Birth date
1741
Death date
1807
Biography
Angelica Kauffman was born at Coire, in Switzerland, in October 1741. She showed early talent both for music and painting and grew up to be fluent in French, German, Italian and English. Her cosmopolitan, cultivated background and amiable disposition brought her many friends in artistic and literary circles. She went with her family as a young girl to live in Italy, where she stayed for a number of years and where she commenced her career as a painter. In 1766, at the age of 25, she arrived in London from Venice, accompanying Lady Wentworth, the wife of the English ambassador. In her mid-twenties she contracted a clandestine marriage with an imposter claiming to be a Count de Horn, but the family bribed him to leave England and secured a deed of separation from the Pope.
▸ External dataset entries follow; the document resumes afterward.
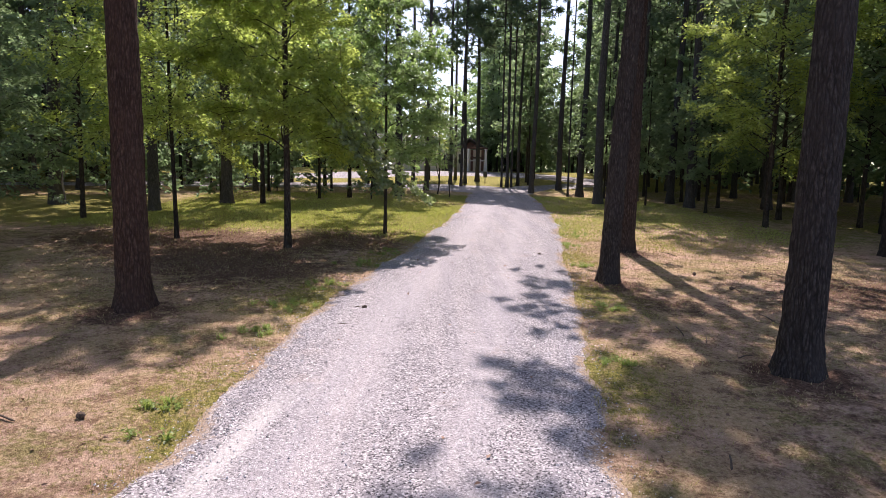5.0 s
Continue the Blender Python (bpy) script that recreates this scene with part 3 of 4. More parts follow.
def leafy_meshes(seed, height, clear, radius, dia, leaves, leaf, mat, lean=(0, 0), limbs=22, bark="grey_bark", sides=12, droop=0.25, push=(0, 0), flat=0.6, relief=0.0, single=False, twigs_each=6, lobed=False, stout=0.28, low=0.0, wide=0.0):
    """Trunk, limbs and leaf crown of a broad-leaved tree; leaves hang in layered sprays."""
    rng = np.random.RandomState(seed)
    tm, axis, rad = trunk_mesh("trunk", seed, height, dia, sides, 40 if relief else 22, M[bark], lean, relief, 0.35)
    tubes = Tubes()
    twigs = []
    for i in range(limbs):
        u = (i + 0.9 * rng.rand()) / limbs
        h = clear + (height * 0.97 - clear) * u ** 1.1
        az = i * 2.4 + 0.7 * rng.rand()
        prof = (0.62 + 0.38 * math.sin(math.pi * min(1, 0.25 + u))) * (1 - u ** 4 * 0.75)
        prof = max(prof, wide * (1 - u ** 6))
        L = radius * prof * (0.65 + 0.5 * rng.rand())
        s = np.linspace(0, 1, 7 if twigs_each > 4 else 4)
        rise = 0.5 + 0.55 * u + 0.5 * rng.rand()
        d = np.array([np.cos(az), np.sin(az)]) + np.array(push) * (0.6 + 0.4 * rng.rand())
        wob = 0.06 * L * np.sin(s * 5 + rng.rand() * 6)
        p = axis(h)[None, :] + np.stack([d[0] * L * s + wob, d[1] * L * s - wob, L * (rise * s - (droop + 0.35 * (1 - u)) * s ** 2)], 1)
        tubes.add(p, np.linspace(max(0.012, rad(h) * stout), 0.005, len(s)), 5 if twigs_each > 4 else 3)
        n_tw = twigs_each + int(twigs_each * L / radius)
        for j in range(n_tw):
            q = 0.22 + 0.78 * (j + rng.rand()) / n_tw
            o = np.array([np.interp(q, s, p[:, c]) for c in range(3)])
            turn = az + (1 if j % 2 else -1) * (0.5 + 0.6 * rng.rand())
            l2 = L * (0.22 + 0.22 * rng.rand()) * (1.15 - 0.5 * q) + 0.18
            e = np.array([np.cos(turn) * l2, np.sin(turn) * l2, l2 * (0.5 * rng.randn() + 0.1 - droop * 0.4)])
            if twigs_each > 4:
                tubes.add(np.stack([o, o + e * 0.55 + np.array([0, 0, 0.05 * l2]), o + e]), [0.009, 0.006, 0.003], 3)
            twigs.append((o, e, l2))
    O = np.array([t[0] for t in twigs])
    E = np.array([t[1] for t in twigs])
    W = np.array([t[2] for t in twigs]) * (0.15 + 1.7 * rng.rand(len(twigs)) ** 2) * (1 - low * np.clip((O[:, 2] - clear) / (height - clear), 0, 1))
    pick = rng.choice(len(twigs), leaves, p=W / W.sum())
    q = rng.rand(leaves, 1) ** 0.8 * 1.12
    out = unit(E[pick])
    flat_side = unit(np.cross(out, np.array([[0, 0, 1.0]])))
    sgn = rng.choice([-1.0, 1.0], (leaves, 1))
    fan = rng.rand(leaves, 1)
    c = O[pick] + E[pick] * q + flat_side * sgn * (0.02 + 0.30 * W[pick][:, None] * fan) + rng.randn(leaves, 3) * np.array([0.05, 0.05, 0.035 + 0.03 * radius / 2])
    along = unit(out * 0.7 + flat_side * sgn * 0.9 + rng.randn(leaves, 3) * 0.35 + np.array([[0, 0, -0.25]]))
    normal = unit(np.array([[0, 0, 1.0]]) * flat + rng.randn(leaves, 3) * 0.62)
    length = leaf * (0.65 + 0.7 * rng.rand(leaves))
    return tm, tubes.mesh("branchwork", M[bark], single), leaf_mesh("crown", c, along, normal, length, length * (0.55 + 0.2 * rng.rand(leaves)), mat, lobed)


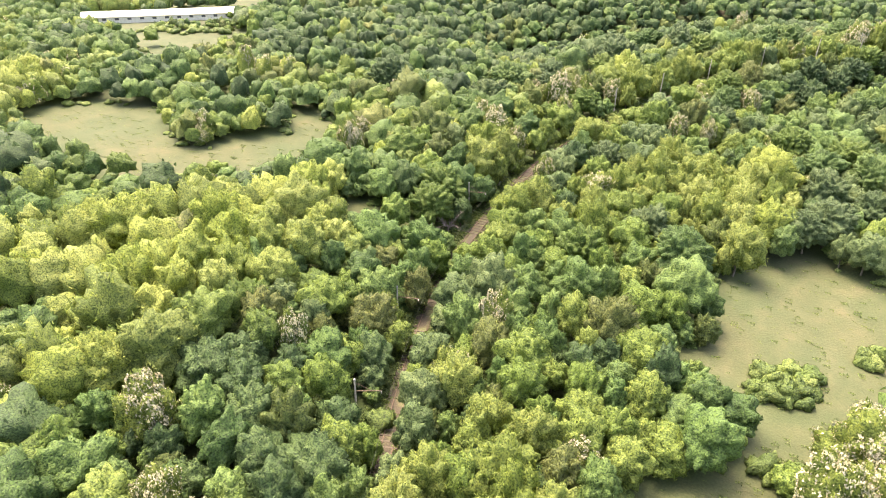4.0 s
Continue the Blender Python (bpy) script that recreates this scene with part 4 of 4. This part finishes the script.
def build_railway():
    track = tagged(new("railway_track"), "overgrown single railway track with rusty rails on worn sleepers", "railway", kind="structure")
    track.location = (*LINE[0], float(track_z(LINE[0, 0])))
    inv = Matrix.Translation(-Vector(track.location))
    v, f = ribbon([(-2.0, -0.35), (-1.35, -0.02), (-0.95, 0.07), (0, 0.08), (0.95, 0.07), (1.35, -0.02), (2.0, -0.35)])
    part("ballast", mesh_from("ballast", v, f, ballast_material()), None, track, "brown earthy ballast with patches of weeds", inv)
    for s in (-1, 1):
        o = 0.7525 * s
        v, f = ribbon([(o - 0.065, 0.17), (o - 0.062, 0.185), (o - 0.012, 0.20), (o - 0.012, 0.27), (o - 0.036, 0.29), (o - 0.036, 0.325),
                       (o + 0.036, 0.325), (o + 0.036, 0.29), (o + 0.012, 0.27), (o + 0.012, 0.20), (o + 0.062, 0.185), (o + 0.065, 0.17)][::-1])
        part("rail", mesh_from("rail", v, f, RUST), None, track, "", inv)
    bm = bmesh.new()
    box(bm, -1.3, -0.13, -0.04, 1.3, 0.13, 0.17, 0.025)
    wood = bpy.data.meshes.new("sleeper")
    bm.to_mesh(wood)
    bm.free()
    wood.materials.append(sleeper_material())
    rng = np.random.default_rng(3)
    n = len(LINE)
    spots = [s for s in np.arange(30, n - 30, 0.95)]
    bare = []
    for s in spots:
        i = int(s)
        u = s - i
        x, y = LINE[i] * (1 - u) + LINE[i + 1] * u
        a = math.atan2(LINE_DIR[i, 1], LINE_DIR[i, 0])
        buried = wave(s, 0 * s, 7.0, 2.2) > 0.15
        if buried and rng.random() < 0.75:
            continue
        m = pose(x, y, float(track_z(x)) - rng.uniform(0.0, 0.05), 0, 0, math.degrees(a) - 90 + rng.uniform(-2, 2))
        bare.append((x, m))
    for x, m in [b for b in bare if b[0] > 88][:300]:
        part("sleeper", wood, None, track, "", inv @ m)
    rest = [m for x, m in bare if x <= 88] + [b[1] for b in bare if b[0] > 88][300:]
    wv = np.array([v.co[:] for v in wood.vertices])
    V, F = [], []
    bm = bmesh.new()
    bm.from_mesh(wood)
    bmesh.ops.triangulate(bm, faces=bm.faces[:])
    wf = np.array([[v.index for v in f.verts] for f in bm.faces])
    bm.free()
    for k, m in enumerate(rest):
        mm = np.array(m)
        V.append(wv @ mm[:3, :3].T + mm[:3, 3])
        F.append(wf + k * len(wv))
    ob = part("further_sleepers", mesh_from("further_sleepers", np.concatenate(V), np.concatenate(F), plain("old_sleepers", (0.06, 0.048, 0.037), (0.13, 0.108, 0.084), 5)), None, track, "worn sleepers further along the line", inv)
    tagged(ob, kind="stuff")


build_railway()

def build_weeds():
    """Low weeds that crowd both edges of the line."""
    rng = np.random.default_rng(21)
    v0, f0, leafy, _ = crown("low", 77, 5, 7, 42, 0.30, 2)
    v0, f0 = v0[:3 * leafy], f0[:leafy]
    V, F, T = [], [], []
    for k in range(5000):
        i = rng.integers(20, len(LINE) - 4)
        close = 0.7 if LINE[i, 0] > 285 or LINE[i, 0] < 70 else 0.95
        s = rng.choice((-1, 1))
        o = s * (close + abs(rng.normal(0, 1.5)))
        if LINE[i, 0] > 285 and rng.random() < 0.4:
            o = rng.uniform(-1.3, 1.3)
        x, y = LINE[i, 0] - LINE_DIR[i, 1] * o, LINE[i, 1] + LINE_DIR[i, 0] * o
        r = rng.uniform(0.25, 0.5) + 0.16 * np.clip(abs(o) - 1.0, 0, 2.5)
        z = float(track_z(LINE[i, 0])) - 0.05 if abs(o) < 1.7 else float(track_z(LINE[i, 0])) - 0.3
        V.append(v0 * r + np.array((x, y, z)))
        F.append(f0 + k * len(v0))
        T.append(np.full(len(v0), rng.random()))
    me = mesh_from("lineside_weeds", np.concatenate(V), np.concatenate(F), LEAVES_JOINED["shrub"], np.concatenate(T))
    tagged(new("lineside_weeds", me), "low green weeds crowding both edges of the railway", "weeds", kind="stuff")


build_weeds()

def build_tufts():
    """Sparse weeds and tufts out on the meadows."""
    rng = np.random.default_rng(31)
    v0, f0, leafy, _ = crown("low", 78, 5, 6, 30, 0.34, 2)
    v0, f0 = v0[:3 * leafy], f0[:leafy]
    V, F, T = [], [], []
    k = 0
    tx, ty = rng.uniform(-15, 320, 60000), rng.uniform(-45, 225, 60000)
    for x, y in list(zip(*[q[meadow_rim(tx, ty) < -0.6] for q in (tx, ty)]))[:1100]:
        r = 0.12 + 0.35 * rng.random() ** 3
        V.append(v0 * np.array((r, r, r * 0.8)) + np.array((x, y, float(ground_z(x, y)[0]) - 0.03)))
        F.append(f0 + k * len(v0))
        T.append(np.full(len(v0), rng.random()))
        k += 1
    me = mesh_from("meadow_tufts", np.concatenate(V), np.concatenate(F), LEAVES_JOINED["shrub"], np.concatenate(T))
    tagged(new("meadow_tufts", me), "sparse low tufts of weeds on the meadows", "weeds", kind="stuff")


build_tufts()


def build_poles():
    def proto(arm):
        root = tagged(new("line_mast"), "grey concrete mast" + (" with rusty bracket arm" if arm else "") + " beside the railway", "mast", "masts along the railway")
        bm = bmesh.new()
        bmesh.ops.create_cone(bm, cap_ends=True, segments=10, radius1=0.17, radius2=0.11, depth=7.4, matrix=Matrix.Translation((0, 0, 3.1)))
        part("post", bm, CONCRETE, root)
        bm = bmesh.new()
        tube(bm, (0, 0, 6.6), (0, 0, 6.85), 0.15, 0.13, 10)
        part("cap", bm, STEEL, root, "metal band at the top")
        if arm:
            bm = bmesh.new()
            tube(bm, (0, 0, 4.9), (3.4, 0, 5.25), 0.06, 0.05, 8)
            tube(bm, (0, 0, 6.3), (2.2, 0, 5.15), 0.03, 0.03, 6)
            b = part("bracket_arm", bm, RUST, root, "rusty tubular bracket arm")
            bm = bmesh.new()
            for k in range(4):
                tube(bm, (3.35, 0, 5.1 - 0.08 * k), (3.35, 0, 5.05 - 0.08 * k), 0.08, 0.05, 8)
            part("insulator", bm, CONCRETE, b, "pale ribbed insulator")
        return root
    protos = {True: None, False: None}
    rng = random.Random(4)
    for n, (x, y) in enumerate(POLES):
        d, tz, _ = to_track(x, y)
        i = int(np.argmin(np.hypot(LINE[:, 0] - x, LINE[:, 1] - y)))
        a = math.degrees(math.atan2(LINE[i, 1] - y, LINE[i, 0] - x))
        arm = n < 5
        z = float(ground_z(x, y)[0])
        m = pose(x, y, z, rng.uniform(-1.5, 1.5), rng.uniform(-1.5, 1.5), a)
        if protos[arm] is None:
            protos[arm] = proto(arm)
            protos[arm].matrix_basis = m
        else:
            copy_thing(protos[arm], m)
    x, y = 271.7, 91.6
    copy_thing(protos[False], pose(x, y, float(ground_z(x, y)[0]), 5, 0, 120))


build_poles()


def build_wire():
    cu = bpy.data.curves.new("overhead_wire", "CURVE")
    cu.dimensions, cu.bevel_depth, cu.bevel_resolution = "3D", 0.012, 1
    pts = offset_line(0.35, 4.7)[60:245:3]
    sp = cu.splines.new("POLY")
    sp.points.add(len(pts) - 1)
    for k, (p, q) in enumerate(zip(sp.points, pts)):
        p.co = (q[0], q[1], q[2] - 0.5 * math.sin(math.pi * ((k * 3) % 24) / 24), 1)
    cu.materials.append(plain("dull_wire", (0.05, 0.05, 0.048), (0.10, 0.10, 0.095), 4, 0.6, 0.2, 0.5))
    tagged(new("overhead_wire", cu), "slack dark overhead wire hanging along the railway", "wire")


build_wire()


# ---- buildings ----
def build_ruin():
    """Four broken walls, one with a doorway, each a single ragged-topped slab."""
    x, y = 313.0, -36.5
    z = float(ground_z(x, y)[0])
    root = tagged(new("ruined_hut"), "small roofless ruined hut of pinkish stone beside a glade", "ruin")
    root.matrix_basis = pose(x, y, z, 0, 0, 38) @ Matrix.Diagonal((0.84, 0.84, 0.84, 1))
    stone = plain("pinkish_rubble_stone", (0.155, 0.125, 0.108), (0.28, 0.238, 0.205), 2.5, 0.95, 0.8)
    rng = random.Random(2)
    for k, (length, px, py, turn) in enumerate(((4.6, 0, -1.7, 0), (3.0, 2.1, 0, 90), (4.6, 0, 1.7, 180), (3.0, -2.1, 0, 270))):
        bm = bmesh.new()
        n = 10
        rows = []
        for i in range(n + 1):
            u = -length / 2 + length * i / n
            h = 2.5 + 0.5 * math.sin(k * 2 + i * 0.9) + rng.uniform(-0.25, 0.25)
            if k == 1 and 3 < i < 7:
                h = 0.3
            rows.append([bm.verts.new((u, s * 0.2, q)) for s, q in ((-1, -0.6), (-1, h), (1, h + rng.uniform(-0.1, 0.1)), (1, -0.6))])
        for a, c in zip(rows[:-1], rows[1:]):
            for m in range(3):
                bm.faces.new((a[m], a[m + 1], c[m + 1], c[m]))
        bm.faces.new(rows[0])
        bm.faces.new(rows[-1][::-1])
        bmesh.ops.recalc_face_normals(bm, faces=bm.faces[:])
        part("wall", bm, stone, root, "broken wall of pinkish rubble stone", pose(px, py, 0, 0, 0, turn))


build_ruin()


def build_scarps():
    """Bare sandy cliffs on the hill beyond the grassland."""
    sand = plain("pale_sand", (0.15, 0.125, 0.095), (0.23, 0.20, 0.155), 0.35, 0.95, 0.6)
    for n, (x, y, wide, high) in enumerate(((547, -116, 8, 10), (620, -62, 6, 9), (602, -78, 4, 8), (622, -42, 4, 7))):
        rng = np.random.default_rng(60 + n)
        v, f = GLOBES[4]
        v = v[:, :] * np.array((wide, wide * 0.55, high))
        ridges = 1 + 0.12 * np.sin(v[:, 0] * 1.9 + n) + 0.05 * np.sin(v[:, 0] * 4.3) + 0.03 * rng.normal(size=len(v))
        v = v * np.stack([np.ones(len(v)), ridges, np.ones(len(v))], 1)
        me = mesh_from("sand_scarp", v, f, sand, soft=np.ones(len(f), bool))
        ob = tagged(new("sand_scarp", me), "pale bare sandy cliff on a wooded hillside", "cliff", "sandy cliffs")
        ob.matrix_basis = pose(x, y, float(ground_z(x, y)[0]) - 1.0, 0, 0, 35)


build_scarps()


def build_shed():
    root = tagged(new("livestock_shed"), "long low shed with a white metal roof in a meadow", "shed")
    x, y = 138, 297
    root.matrix_basis = pose(x, y, float(ground_z(x, y)[0]), 0, 0, -32)
    L = 27.0
    bm = bmesh.new()
    box(bm, -L, -3.2, -0.5, L, 3.2, 2.6, 0.03)
    part("wall", bm, plain("limewashed_wall", (0.55, 0.52, 0.46), (0.7, 0.67, 0.6), 2), root)
    bm = bmesh.new()
    for s in (-1, 1):
        vs = [bm.verts.new(c) for c in ((-L - 0.4, s * 3.8, 2.5), (L + 0.4, s * 3.8, 2.5), (L + 0.4, 0, 3.9), (-L - 0.4, 0, 3.9),
                                        (-L - 0.4, s * 3.8, 2.4), (L + 0.4, s * 3.8, 2.4), (L + 0.4, 0, 3.8), (-L - 0.4, 0, 3.8))]
        for q in ((0, 1, 2, 3), (7, 6, 5, 4), (0, 4, 5, 1), (2, 6, 7, 3), (1, 5, 6, 2), (3, 7, 4, 0)):
            bm.faces.new([vs[k] for k in q])
    part("roof", bm, plain("white_sheet_roof", (0.72, 0.72, 0.70), (0.86, 0.86, 0.84), 0.6, 0.5, 0.1), root, "white sheet metal roof")
    # solid dark panels on the wall, coloured to stand in for unlit openings
    for k in range(12):
        bm = bmesh.new()
        bx = -L + 2.5 + k * 4.4
        box(bm, bx, -3.24, 1.1, bx + 1.4, -3.16, 1.9, 0.01)
        part("window", bm, plain("dim_opening", (0.05, 0.05, 0.05), (0.1, 0.1, 0.1), 2) if k == 0 else bpy.data.materials["dim_opening"], root)


build_shed()


def build_bare_trees():
    for n, (x, y) in enumerate(BARE_TREES):
        rng = random.Random(50 + n)
        root = tagged(new("bare_tree"), "leafless tree with greyish-mauve bare branches among the woods", "tree", "bare trees")
        z = float(ground_z(x, y)[0])
        root.matrix_basis = pose(x, y, z, 0, 0, rng.uniform(0, 360))
        bm = bmesh.new()
        tube(bm, (0, 0, -0.3), (0.1, 0, 1.6), 0.16, 0.12, 8)
        part("trunk", bm, BARE, root)
        for k in range(7):
            a = 2 * math.pi * k / 7 + rng.uniform(-0.3, 0.3)
            bm = bmesh.new()
            p, dirn, r = Vector((0.1, 0, 1.3 + 0.06 * k)), Vector((math.cos(a), math.sin(a), rng.uniform(0.9, 1.7))).normalized(), 0.07
            for s in range(4):
                q = p + dirn * rng.uniform(0.8, 1.1)
                tube(bm, p, q, r, r * 0.7, 5)
                for _ in range(5):
                    d2 = (dirn + Vector([rng.uniform(-0.9, 0.9) for _ in range(3)])).normalized()
                    tip = q + d2 * rng.uniform(0.7, 1.5)
                    tube(bm, q, tip, r * 0.5, 0.012, 4)
                    tube(bm, q.lerp(tip, 0.5), q.lerp(tip, 0.6) + Vector([rng.uniform(-0.6, 0.6) for _ in range(3)]), 0.02, 0.008, 3)
                p, r = q, r * 0.7
                dirn = (dirn + Vector([rng.uniform(-0.4, 0.4) for _ in range(3)])).normalized()
            part("branch", bm, BARE, root)


build_bare_trees()
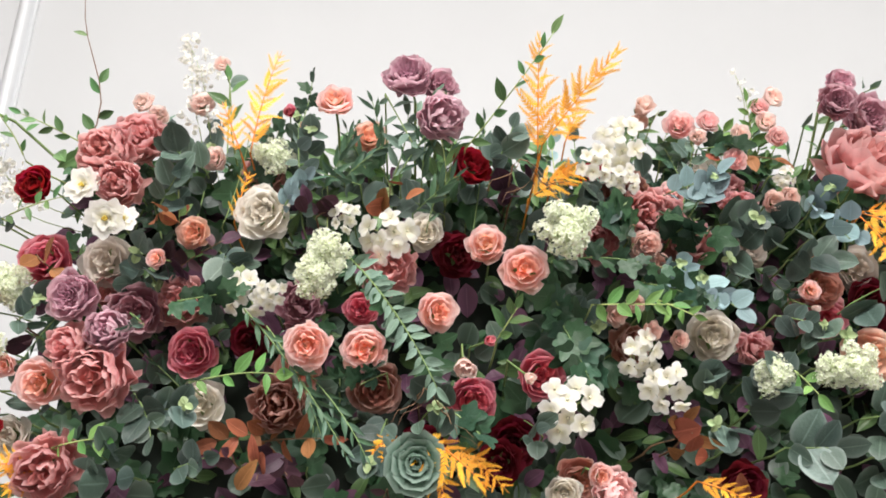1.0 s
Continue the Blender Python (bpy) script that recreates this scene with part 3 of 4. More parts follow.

Horn subsequently died and Angelica Kauffman, who retained her maiden name, re-married at the age of 40 another painter, Antonio Zucchi, with whom she retired to Italy. She was much admired by Garrick, Goldsmith, Fuseli, and by Reynolds and Nathaniel Dance-Holland, the last being reputedly in love with her. Probably at Reynolds’s behest she was one of the original 36 founder members of the Royal Academy. From the date of its foundation in 1769 until 1797 she exhibited no fewer than 82 paintings there. She appears to have been employed by the Adam brothers, and her work features as part of the decoration in a number of their houses both in London and the country. Her work drew acclaim through the prints from her subjects engraved by Bartolozzi and others. She learned engraving and was employed by Alderman Boydell in illustrating his “Shakespeare Gallery”; she also did some illustrations for Bell’s “British Theatre”. Kauffman’s paintings are rather vapid in colour and her drawing weak, but she displayed an attractive neo-classical charm.